- Interactive map of Elgeseter
- Coordinates: 63°25′16″N 10°23′36″E﻿ / ﻿63.4211°N 10.3933°E
- Country: Norway
- Region: Central Norway
- County: Trøndelag
- Municipality: Trondheim Municipality
- Borough: Lerkendal
- Elevation: 15 m (49 ft)
- Time zone: UTC+01:00 (CET)
- • Summer (DST): UTC+02:00 (CEST)

= Elgeseter =

Neighborhood in the city of Trondheim, Norway

Elgeseter is a neighborhood in the city of Trondheim in Trøndelag county, Norway. It is located in the western part of the borough of Lerkendal in Trondheim Municipality. It is south and east of the river Nidelva, south of the neighborhoods of Midtbyen and Øya, west of Singsaker and north of Nardo. The name comes from Helgeseter, the name of Helgeseter Priory, an Augustinian abbey located at Elgeseter during the Middle Ages.

Elgeseter is the centre of technology in Trondheim, housing both St. Olavs Hospital, the Norwegian University of Science and Technology and parts of Sør-Trøndelag University College. In area is zoned for labour-intensive jobs, resulting in a number of technology companies being at Elgeseter. In addition there is some housing in the area.

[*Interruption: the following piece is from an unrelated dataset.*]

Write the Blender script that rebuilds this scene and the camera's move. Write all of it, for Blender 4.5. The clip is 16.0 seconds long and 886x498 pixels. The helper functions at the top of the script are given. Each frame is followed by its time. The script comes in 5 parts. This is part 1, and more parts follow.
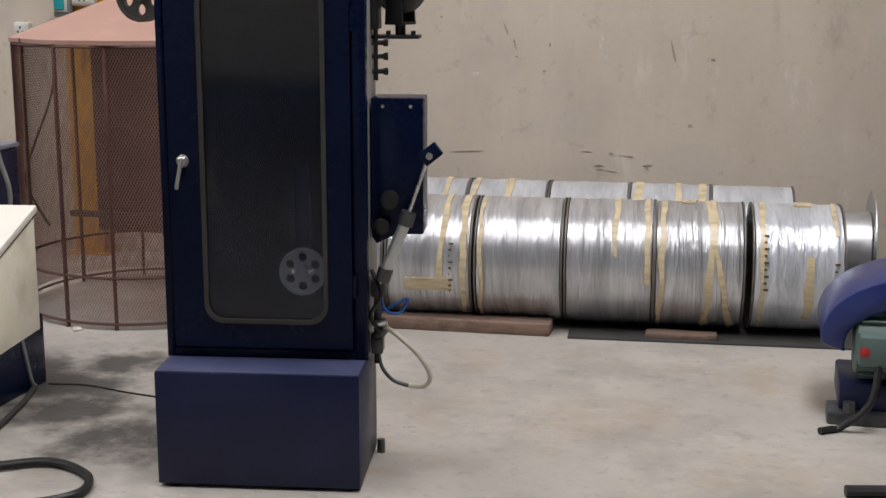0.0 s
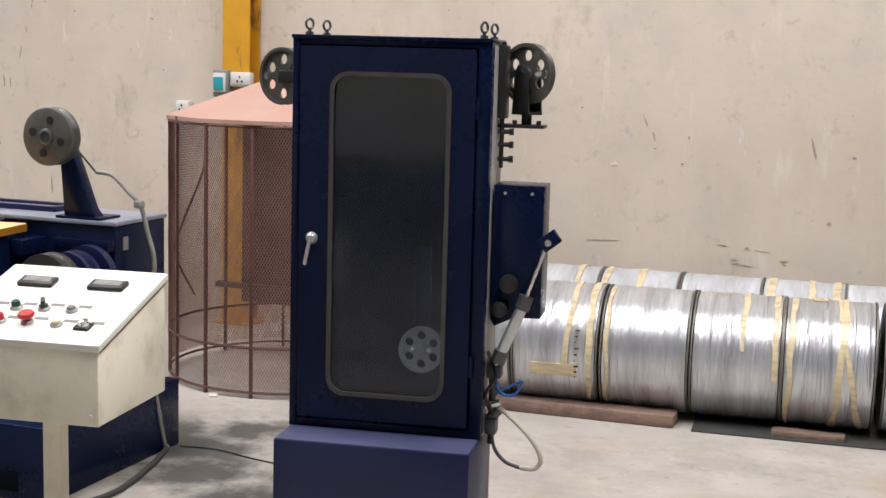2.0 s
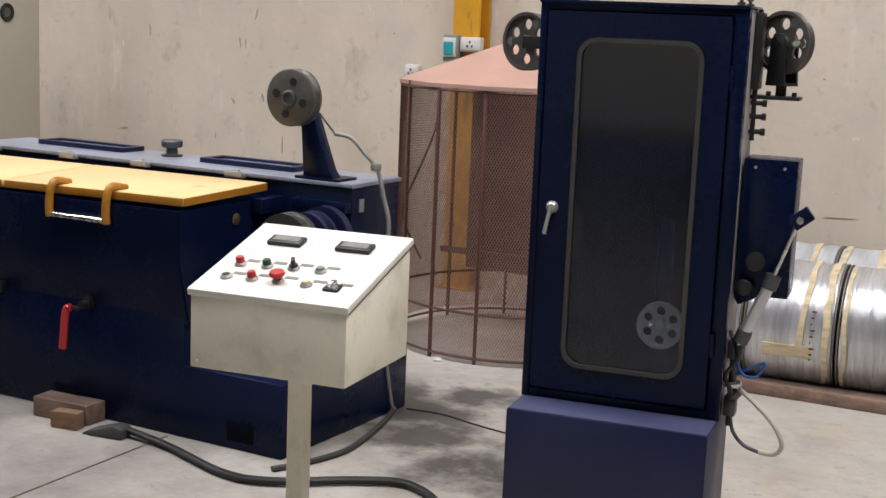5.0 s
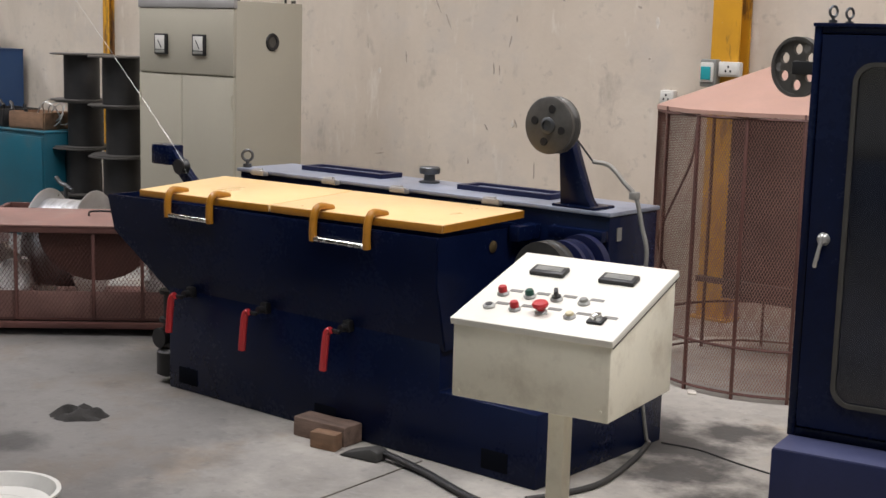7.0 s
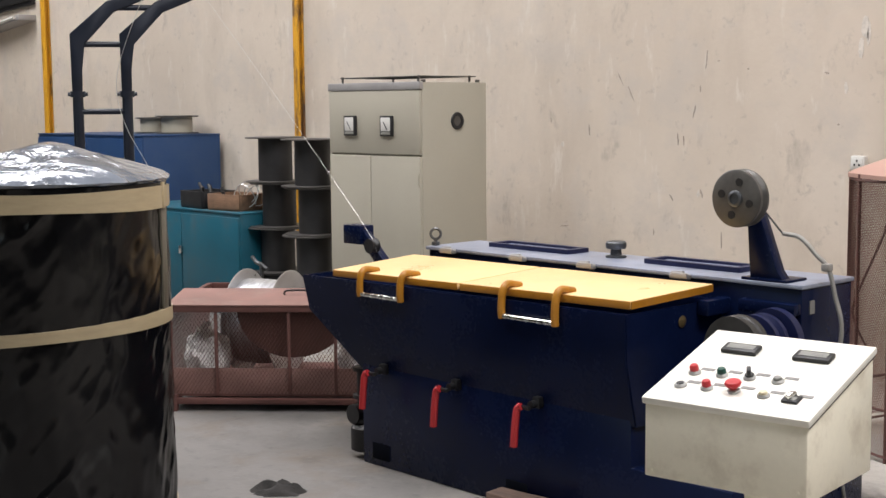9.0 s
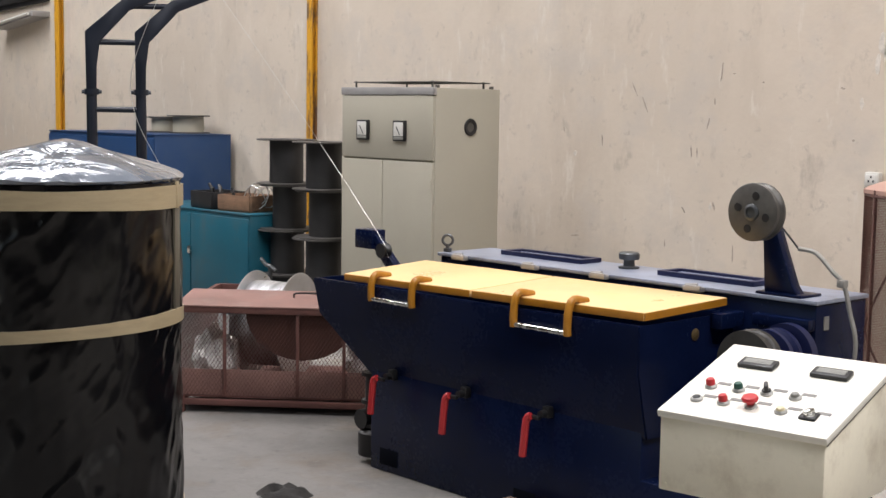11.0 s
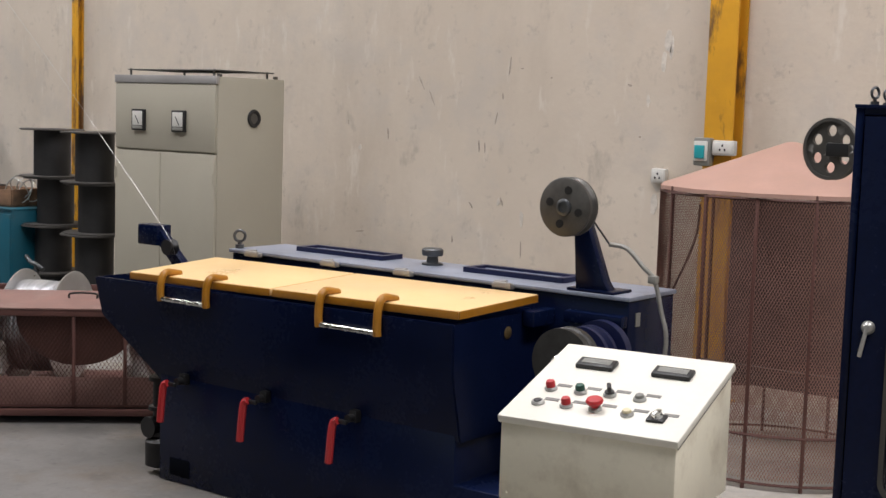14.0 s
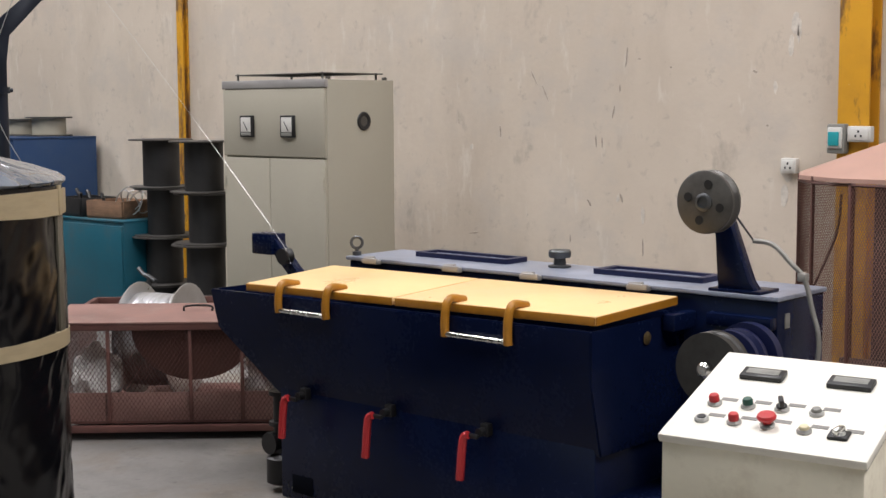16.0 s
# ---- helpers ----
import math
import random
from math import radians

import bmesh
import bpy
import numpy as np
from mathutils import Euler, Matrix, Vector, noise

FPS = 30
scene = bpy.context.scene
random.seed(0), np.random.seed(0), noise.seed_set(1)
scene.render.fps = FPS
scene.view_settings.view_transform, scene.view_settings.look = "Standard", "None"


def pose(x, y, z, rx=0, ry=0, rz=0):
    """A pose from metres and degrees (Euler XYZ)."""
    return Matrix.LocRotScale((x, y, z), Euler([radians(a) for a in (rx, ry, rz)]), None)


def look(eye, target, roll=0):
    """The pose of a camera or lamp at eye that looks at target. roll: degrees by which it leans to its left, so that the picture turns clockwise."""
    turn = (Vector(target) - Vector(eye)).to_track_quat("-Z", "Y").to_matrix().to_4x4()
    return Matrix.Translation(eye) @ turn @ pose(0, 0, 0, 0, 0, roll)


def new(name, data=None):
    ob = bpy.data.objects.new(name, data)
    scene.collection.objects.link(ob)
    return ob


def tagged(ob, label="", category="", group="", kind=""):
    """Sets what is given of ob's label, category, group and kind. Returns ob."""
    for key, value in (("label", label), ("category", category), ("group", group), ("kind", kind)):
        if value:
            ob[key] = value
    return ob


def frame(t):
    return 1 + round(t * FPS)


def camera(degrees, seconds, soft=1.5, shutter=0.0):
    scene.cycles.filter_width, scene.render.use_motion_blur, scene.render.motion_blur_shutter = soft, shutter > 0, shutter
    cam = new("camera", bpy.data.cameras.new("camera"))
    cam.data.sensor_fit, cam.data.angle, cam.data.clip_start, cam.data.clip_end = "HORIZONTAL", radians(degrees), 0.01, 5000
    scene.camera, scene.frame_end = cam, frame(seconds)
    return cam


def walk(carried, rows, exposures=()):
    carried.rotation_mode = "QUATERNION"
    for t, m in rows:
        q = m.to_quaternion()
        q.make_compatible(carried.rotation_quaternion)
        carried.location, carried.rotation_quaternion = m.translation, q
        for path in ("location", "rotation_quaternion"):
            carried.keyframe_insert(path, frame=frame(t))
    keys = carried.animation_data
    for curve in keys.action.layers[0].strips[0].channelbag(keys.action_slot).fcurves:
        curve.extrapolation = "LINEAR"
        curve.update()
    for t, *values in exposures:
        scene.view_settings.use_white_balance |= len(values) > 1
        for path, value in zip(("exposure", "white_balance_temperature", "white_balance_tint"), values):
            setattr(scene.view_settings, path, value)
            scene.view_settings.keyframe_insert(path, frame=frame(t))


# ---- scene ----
cam = camera(36.48, 16.0)
PATH = [
    (0, (-0.010, 0.677, 1.699), (-0.471, 2.582, 1.301), 0.07),
    (0.5, (0.042, 0.662, 1.724), (-0.468, 2.565, 1.380), 0.64),
    (1, (0.091, 0.633, 1.727), (-0.500, 2.519, 1.417), 1.41),
    (1.5, (0.147, 0.609, 1.718), (-0.527, 2.470, 1.432), 1.86),
    (2, (0.146, 0.606, 1.716), (-0.544, 2.463, 1.439), 1.55),
    (2.5, (0.131, 0.596, 1.720), (-0.645, 2.422, 1.468), 1.26),
    (3, (0.131, 0.601, 1.718), (-0.684, 2.411, 1.474), 1.94),
    (3.2, (0.129, 0.599, 1.715), (-0.697, 2.401, 1.453), 1.97),
    (5.3, (-0.042, 0.633, 1.707), (-1.038, 2.335, 1.372), 2.23),
    (5.5, (-0.065, 0.637, 1.712), (-1.096, 2.320, 1.388), 2.17),
    (6, (-0.078, 0.637, 1.717), (-1.222, 2.248, 1.407), 1.94),
    (6.5, (-0.073, 0.632, 1.717), (-1.267, 2.205, 1.399), 2.03),
    (7, (-0.088, 0.635, 1.716), (-1.344, 2.160, 1.404), 1.59),
    (7.5, (-0.095, 0.601, 1.730), (-1.442, 2.049, 1.429), 1.26),
    (8, (-0.091, 0.600, 1.734), (-1.509, 1.980, 1.442), 1.12),
    (8.5, (-0.072, 0.592, 1.741), (-1.519, 1.948, 1.480), 0.37),
    (9, (-0.061, 0.584, 1.761), (-1.525, 1.930, 1.547), -0.51),
    (9.2, (-0.058, 0.579, 1.767), (-1.536, 1.912, 1.577), -0.93),
    (11.3, (-0.116, 0.573, 1.760), (-1.573, 1.927, 1.546), 1.48),
    (11.5, (-0.128, 0.580, 1.765), (-1.558, 1.960, 1.539), 1.70),
    (12, (-0.209, 0.624, 1.748), (-1.551, 2.093, 1.542), 2.85),
    (12.5, (-0.340, 0.648, 1.716), (-1.607, 2.178, 1.485), 2.07),
    (13, (-0.420, 0.639, 1.717), (-1.638, 2.206, 1.469), 1.62),
    (13.5, (-0.444, 0.647, 1.717), (-1.668, 2.210, 1.472), 1.39),
    (14, (-0.432, 0.638, 1.727), (-1.637, 2.221, 1.525), 1.82),
    (14.5, (-0.436, 0.628, 1.721), (-1.642, 2.215, 1.548), 3.03),
    (15, (-0.462, 0.648, 1.717), (-1.698, 2.203, 1.491), 2.33),
    (15.5, (-0.542, 0.708, 1.700), (-1.813, 2.235, 1.467), 1.22),
    (16, (-0.698, 0.802, 1.712), (-2.020, 2.289, 1.507), -0.29),
]
walk(cam, [(t, look(eye, target, roll)) for t, eye, target, roll in PATH],
     [(0.0, -0.40), (0.5, -0.25), (1.0, 0.0), (1.5, 0.18), (3.0, 0.25), (5.3, -0.05), (7.0, -0.1), (9.0, 0.2), (11.4, 0.15), (12.5, -0.05), (13.5, -0.1), (14.5, -0.2), (15.2, -0.17), (16.0, -0.02)])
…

At the southern end of Elgeseter is the stadium for the Norwegian Premier League team Rosenborg, Lerkendal Stadium. At the north of Elgeseter is Studentersamfundet, the student society house in Trondheim.

The area has always been one of the main transport routes into Trondheim. Already in the Middle Ages there was a bridge over the river, and when the first railway to Trondheim, Trondhjem-Størenbanen was opened in 1863. Since this bridge has been transferred to cars 1884, later to trams 1913 and finally in 1951 the present Elgeseter Bridge was built. The Trondheim Tramway had a separate line, Elgeseterlinjen, between the town centre and Elgeseter between 1913 and 1983, including a depot at the terminus Dalsenget. The main route from the south into Trondheim, European route E6 goes through Elgeseter.